#### DATASET EXTRACT:
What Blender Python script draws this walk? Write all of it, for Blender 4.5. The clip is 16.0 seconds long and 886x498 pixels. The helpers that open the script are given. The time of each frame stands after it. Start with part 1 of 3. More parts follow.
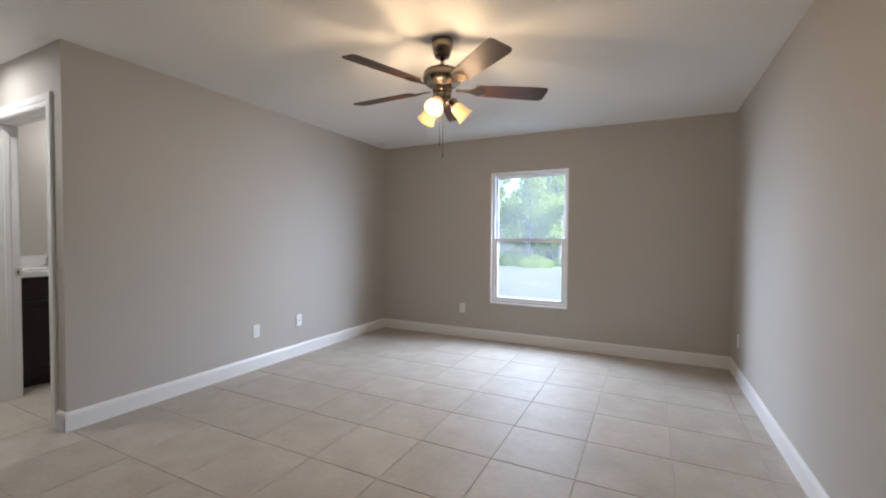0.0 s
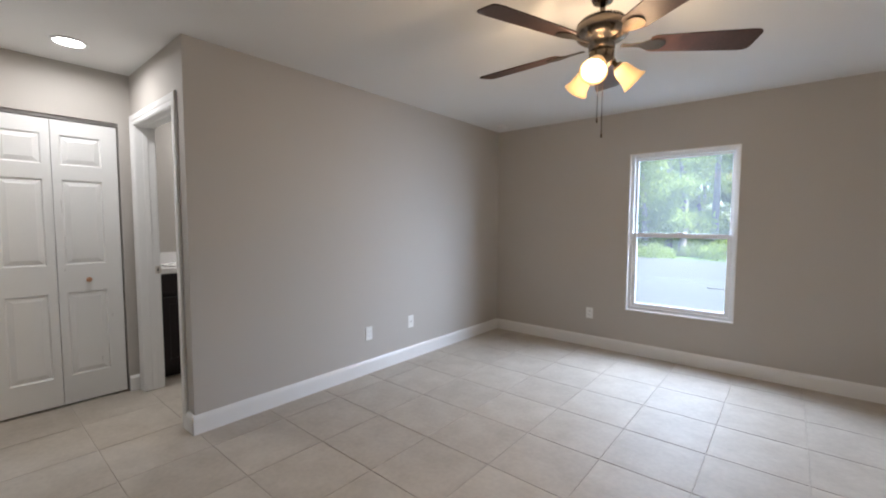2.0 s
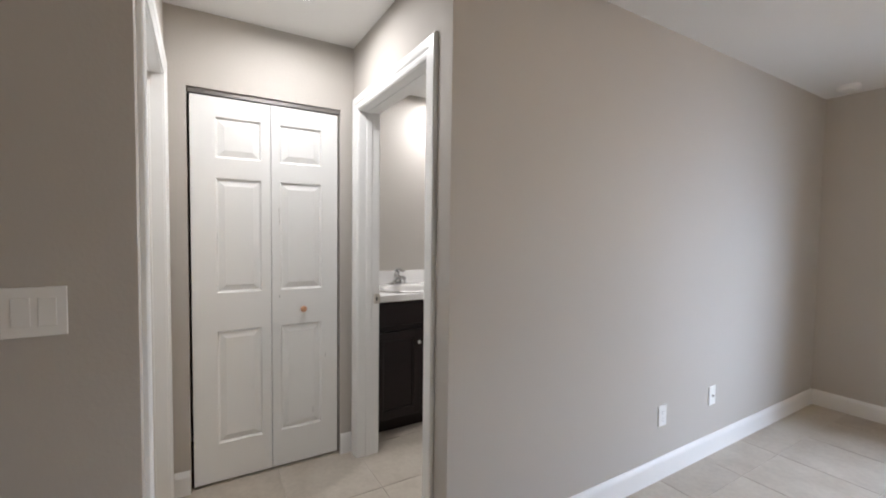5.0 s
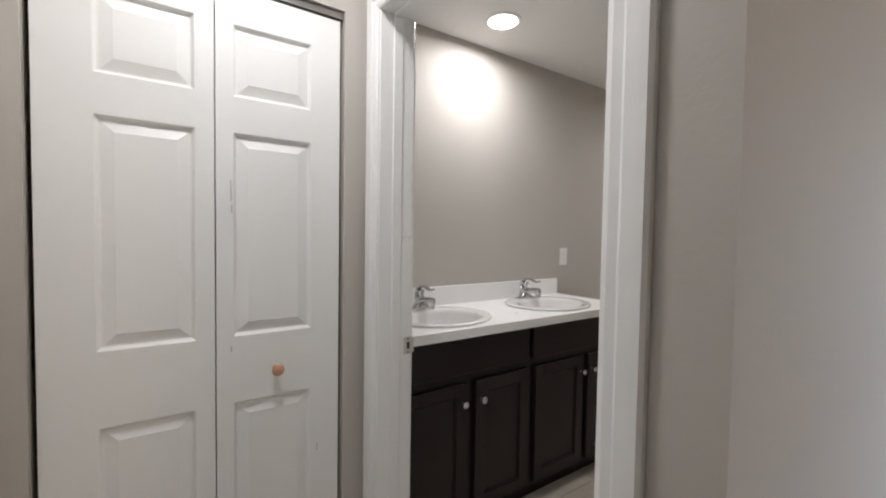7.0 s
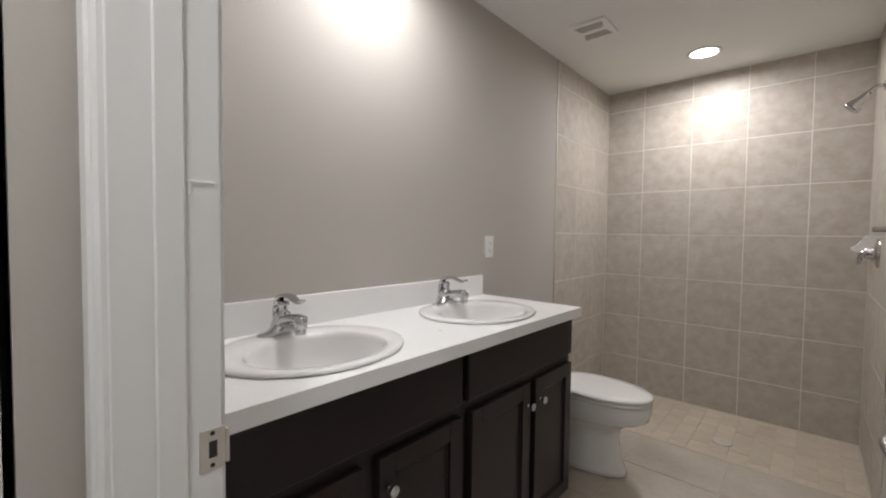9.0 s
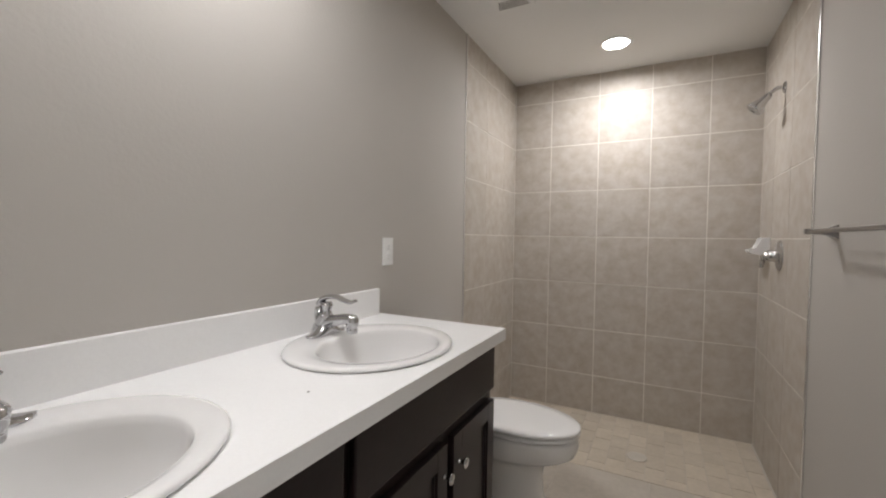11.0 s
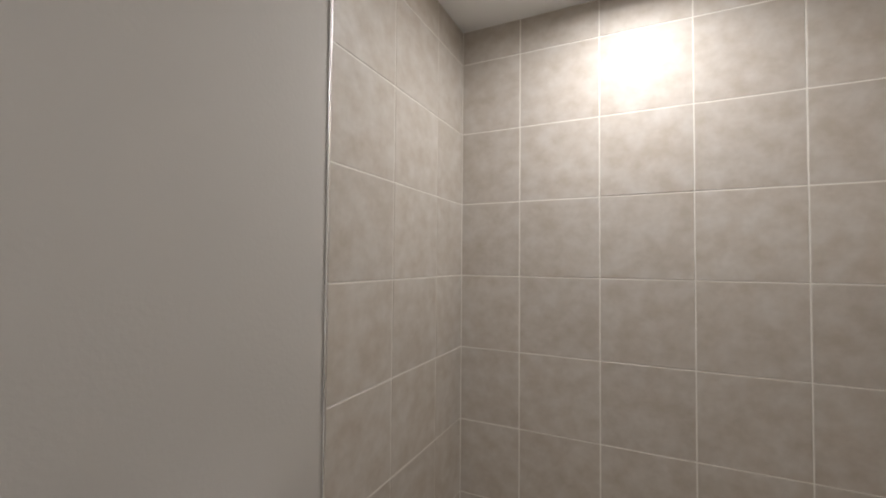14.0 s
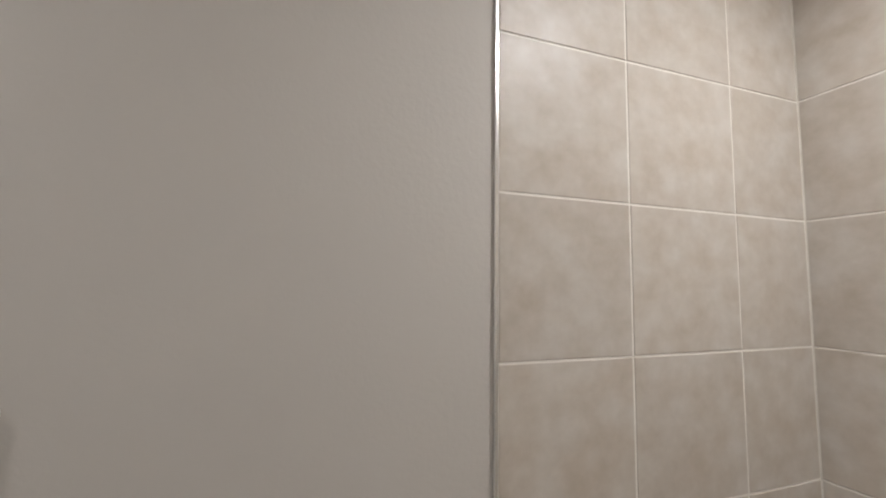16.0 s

#### EXERCISE PROMPT:
Reproduce every line exactly and omit all pictures.

#### FINAL ANSWER:
What Blender Python script draws this walk? Write all of it, for Blender 4.5. The clip is 16.0 seconds long and 886x498 pixels. The helpers that open the script are given. The time of each frame stands after it. Start with part 1 of 3. More parts follow.
0.0 s
2.0 s
5.0 s
7.0 s
9.0 s
11.0 s
14.0 s
16.0 s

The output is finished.